##### DATA PROVIDED #####
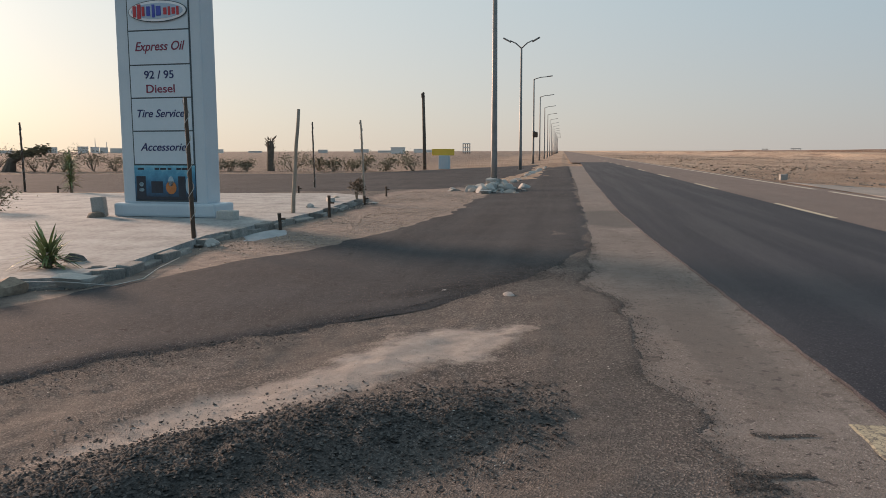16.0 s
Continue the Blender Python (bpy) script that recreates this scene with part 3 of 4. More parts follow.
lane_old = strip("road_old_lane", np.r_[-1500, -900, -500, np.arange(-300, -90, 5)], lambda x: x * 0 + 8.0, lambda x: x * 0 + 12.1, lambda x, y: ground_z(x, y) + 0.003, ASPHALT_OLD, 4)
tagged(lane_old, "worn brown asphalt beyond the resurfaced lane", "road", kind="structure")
lane_near = strip("road_fresh_lane", fine_x, edge_fresh, lambda x: 12.2 + 0.03 * fbm(x * 1.2, x * 0, 3, 37), lambda x, y: ground_z(x, np.minimum(y, 12.2)) + 0.012, ASPHALT_NEW, 12, 0.014)
tagged(lane_near, "freshly laid black asphalt lane", "road", kind="structure")


def painted(name, x0, x1, y, width, material, label, lift, ragged=0.025):
    xs = np.arange(x0, x1 + 0.02, 0.05 if x1 - x0 < 60 else 0.25)
    ob = strip(name, xs, lambda x: y - width / 2 + ragged * fbm(x * 8, x * 0 + y, 3, 41), lambda x: y + width / 2 + ragged * fbm(x * 8, x * 0 + y + 5, 3, 42),
               lambda x, v: ground_z(x, v) + lift, material, 3, 0.003)
    return tagged(ob, label, "road marking", "road markings", "structure")


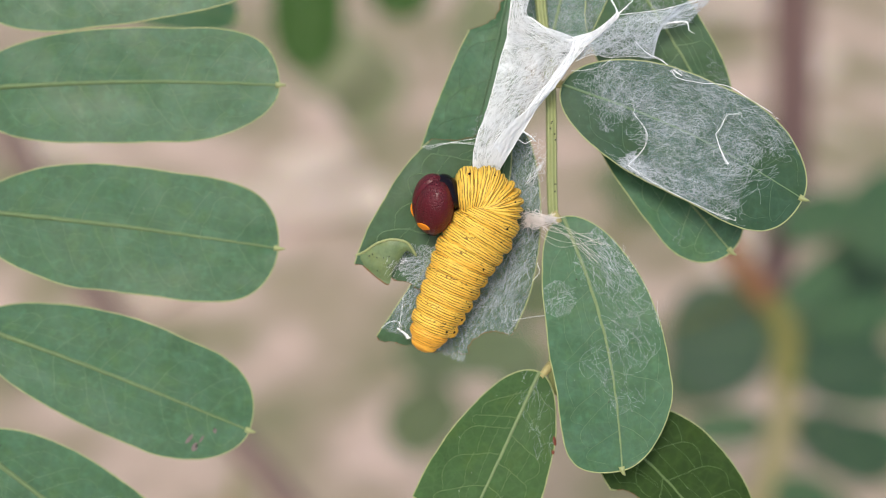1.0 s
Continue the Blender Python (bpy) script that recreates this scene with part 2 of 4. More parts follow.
# ---- leaflets ----
class Blade:
    """The shape of a leaflet: midrib from base to tip (mm), half widths on both sides, where they are widest,
    how blunt base and tip are (one number for both sides, or one for each), round bites (x, y, radius) and a cut end."""

    def __init__(self, base, tip, wl, wr, bow=0.0, form=(0.5, 0.5, 2.2, 2.8), z0=0.0, z1=None, cup=0.35, arch=0.8,
                 bites=(), end=1.0, slant=0.0, wave=0.35, seed=0):
        self.b, self.t = Vector(base), Vector(tip)
        self.d = self.t - self.b
        self.length = self.d.length
        self.d.normalize()
        self.n = Vector((-self.d.y, self.d.x))
        self.wl, self.wr, self.bow = wl, wr, bow
        self.form = form if len(form) == 6 else (form[0], form[1], form[2], form[2], form[3], form[3])
        self.z0, self.z1, self.cup, self.arch = z0, z0 if z1 is None else z1, cup, arch
        self.bites = [((Vector((x, y)) - self.b).dot(self.d), (Vector((x, y)) - self.b).dot(self.n), r) for x, y, r in bites]
        self.end, self.slant, self.wave, self.seed = end, slant, wave, seed

    def half(self, s, left, whole=False):
        widest, foot, blunt, w = (*self.form[0::2], self.wl) if left else (*self.form[1::2], self.wr)
        s = min(max(s, 0.0), 1.0)
        x = (1 - s / widest) ** foot if s < widest else ((s - widest) / (1 - widest)) ** blunt
        w *= math.sqrt(max(1 - x, 0.0))
        w *= 1 + 0.022 * noise.noise((s * 7, self.seed * 3.1, 7.0 if left else 2.0)) + 0.008 * noise.noise((s * 30, self.seed, 4.0))
        for u, v, r in () if whole else self.bites:
            v -= self.bow * math.sin(math.pi * s)
            du = s * self.length - u
            if abs(du) < r and (v > 0) == left:
                ragged = 1 + 0.12 * noise.noise((s * 50, v, self.seed))
                w = min(w, max(abs(v) - math.sqrt(r * r - du * du) * ragged, 0.3))
        return w

    def height(self, p, s, a):
        z = self.z0 + (self.z1 - self.z0) * s + self.arch * math.sin(math.pi * s)
        z += self.cup * a ** 1.5 * math.sin(math.pi * min(max(s, 0.03), 0.97)) ** 0.5
        return z + self.wave * noise.noise((p.x * 0.12, p.y * 0.12, self.seed)) + 0.10 * noise.noise((p.x * 0.5, p.y * 0.5, self.seed))

    def at(self, s, v, up=0.0):
        """The point at s along the midrib and v (-1 to 1) across, up mm over the surface."""
        if self.end < 1:
            s *= self.end - self.slant * v + 0.014 * noise.noise((v * 5, self.seed, 1.3)) + 0.006 * noise.noise((v * 22, self.seed, 1.3))
        w = self.half(s, v > 0) * v
        p = self.b + self.d * (s * self.length) + self.n * (w + self.bow * math.sin(math.pi * s))
        return Vector((p.x, p.y, self.height(p, s, abs(v)) + up))

    def over(self, x, y, up=0.0):
        """The point of the surface over (x, y) mm and how far across it lies, or None beside the leaflet."""
        q = Vector((x, y)) - self.b
        s = q.dot(self.d) / self.length
        if not 0.01 < s < self.end:
            return None
        n = q.dot(self.n) - self.bow * math.sin(math.pi * s)
        a = abs(n) / max(self.half(s, n > 0), 0.05)
        if a > 1:
            return None
        return Vector((x, y, self.height(Vector((x, y)), s, a) + up))


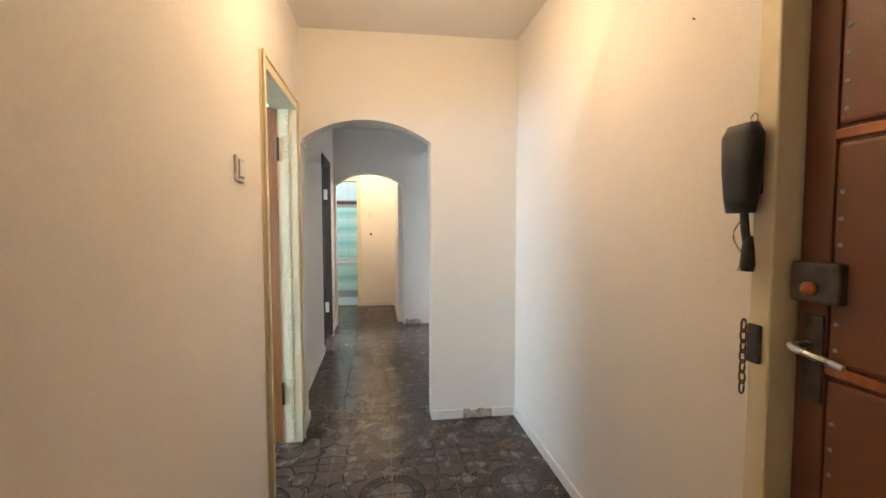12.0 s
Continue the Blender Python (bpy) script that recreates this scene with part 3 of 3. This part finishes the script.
#####
- _SET EXERCISE_: Write out every line above exactly as it is, leaving out the pictures.

- _EXERCISE RESULT_:
16.0 s
Continue the Blender Python (bpy) script that recreates this scene with part 3 of 4. More parts follow.
lane_old = strip("road_old_lane", np.r_[-1500, -900, -500, np.arange(-300, -90, 5)], lambda x: x * 0 + 8.0, lambda x: x * 0 + 12.1, lambda x, y: ground_z(x, y) + 0.003, ASPHALT_OLD, 4)
tagged(lane_old, "worn brown asphalt beyond the resurfaced lane", "road", kind="structure")
lane_near = strip("road_fresh_lane", fine_x, edge_fresh, lambda x: 12.2 + 0.03 * fbm(x * 1.2, x * 0, 3, 37), lambda x, y: ground_z(x, np.minimum(y, 12.2)) + 0.012, ASPHALT_NEW, 12, 0.014)
tagged(lane_near, "freshly laid black asphalt lane", "road", kind="structure")


def painted(name, x0, x1, y, width, material, label, lift, ragged=0.025):
    xs = np.arange(x0, x1 + 0.02, 0.05 if x1 - x0 < 60 else 0.25)
    ob = strip(name, xs, lambda x: y - width / 2 + ragged * fbm(x * 8, x * 0 + y, 3, 41), lambda x: y + width / 2 + ragged * fbm(x * 8, x * 0 + y + 5, 3, 42),
               lambda x, v: ground_z(x, v) + lift, material, 3, 0.003)
    return tagged(ob, label, "road marking", "road markings", "structure")


1.0 s
Continue the Blender Python (bpy) script that recreates this scene with part 2 of 4. More parts follow.
# ---- leaflets ----
class Blade:
    """The shape of a leaflet: midrib from base to tip (mm), half widths on both sides, where they are widest,
    how blunt base and tip are (one number for both sides, or one for each), round bites (x, y, radius) and a cut end."""

    def __init__(self, base, tip, wl, wr, bow=0.0, form=(0.5, 0.5, 2.2, 2.8), z0=0.0, z1=None, cup=0.35, arch=0.8,
                 bites=(), end=1.0, slant=0.0, wave=0.35, seed=0):
        self.b, self.t = Vector(base), Vector(tip)
        self.d = self.t - self.b
        self.length = self.d.length
        self.d.normalize()
        self.n = Vector((-self.d.y, self.d.x))
        self.wl, self.wr, self.bow = wl, wr, bow
        self.form = form if len(form) == 6 else (form[0], form[1], form[2], form[2], form[3], form[3])
        self.z0, self.z1, self.cup, self.arch = z0, z0 if z1 is None else z1, cup, arch
        self.bites = [((Vector((x, y)) - self.b).dot(self.d), (Vector((x, y)) - self.b).dot(self.n), r) for x, y, r in bites]
        self.end, self.slant, self.wave, self.seed = end, slant, wave, seed

    def half(self, s, left, whole=False):
        widest, foot, blunt, w = (*self.form[0::2], self.wl) if left else (*self.form[1::2], self.wr)
        s = min(max(s, 0.0), 1.0)
        x = (1 - s / widest) ** foot if s < widest else ((s - widest) / (1 - widest)) ** blunt
        w *= math.sqrt(max(1 - x, 0.0))
        w *= 1 + 0.022 * noise.noise((s * 7, self.seed * 3.1, 7.0 if left else 2.0)) + 0.008 * noise.noise((s * 30, self.seed, 4.0))
        for u, v, r in () if whole else self.bites:
            v -= self.bow * math.sin(math.pi * s)
            du = s * self.length - u
            if abs(du) < r and (v > 0) == left:
                ragged = 1 + 0.12 * noise.noise((s * 50, v, self.seed))
                w = min(w, max(abs(v) - math.sqrt(r * r - du * du) * ragged, 0.3))
        return w

    def height(self, p, s, a):
        z = self.z0 + (self.z1 - self.z0) * s + self.arch * math.sin(math.pi * s)
        z += self.cup * a ** 1.5 * math.sin(math.pi * min(max(s, 0.03), 0.97)) ** 0.5
        return z + self.wave * noise.noise((p.x * 0.12, p.y * 0.12, self.seed)) + 0.10 * noise.noise((p.x * 0.5, p.y * 0.5, self.seed))

    def at(self, s, v, up=0.0):
        """The point at s along the midrib and v (-1 to 1) across, up mm over the surface."""
        if self.end < 1:
            s *= self.end - self.slant * v + 0.014 * noise.noise((v * 5, self.seed, 1.3)) + 0.006 * noise.noise((v * 22, self.seed, 1.3))
        w = self.half(s, v > 0) * v
        p = self.b + self.d * (s * self.length) + self.n * (w + self.bow * math.sin(math.pi * s))
        return Vector((p.x, p.y, self.height(p, s, abs(v)) + up))

    def over(self, x, y, up=0.0):
        """The point of the surface over (x, y) mm and how far across it lies, or None beside the leaflet."""
        q = Vector((x, y)) - self.b
        s = q.dot(self.d) / self.length
        if not 0.01 < s < self.end:
            return None
        n = q.dot(self.n) - self.bow * math.sin(math.pi * s)
        a = abs(n) / max(self.half(s, n > 0), 0.05)
        if a > 1:
            return None
        return Vector((x, y, self.height(Vector((x, y)), s, a) + up))


12.0 s
Continue the Blender Python (bpy) script that recreates this scene with part 3 of 3. This part finishes the script.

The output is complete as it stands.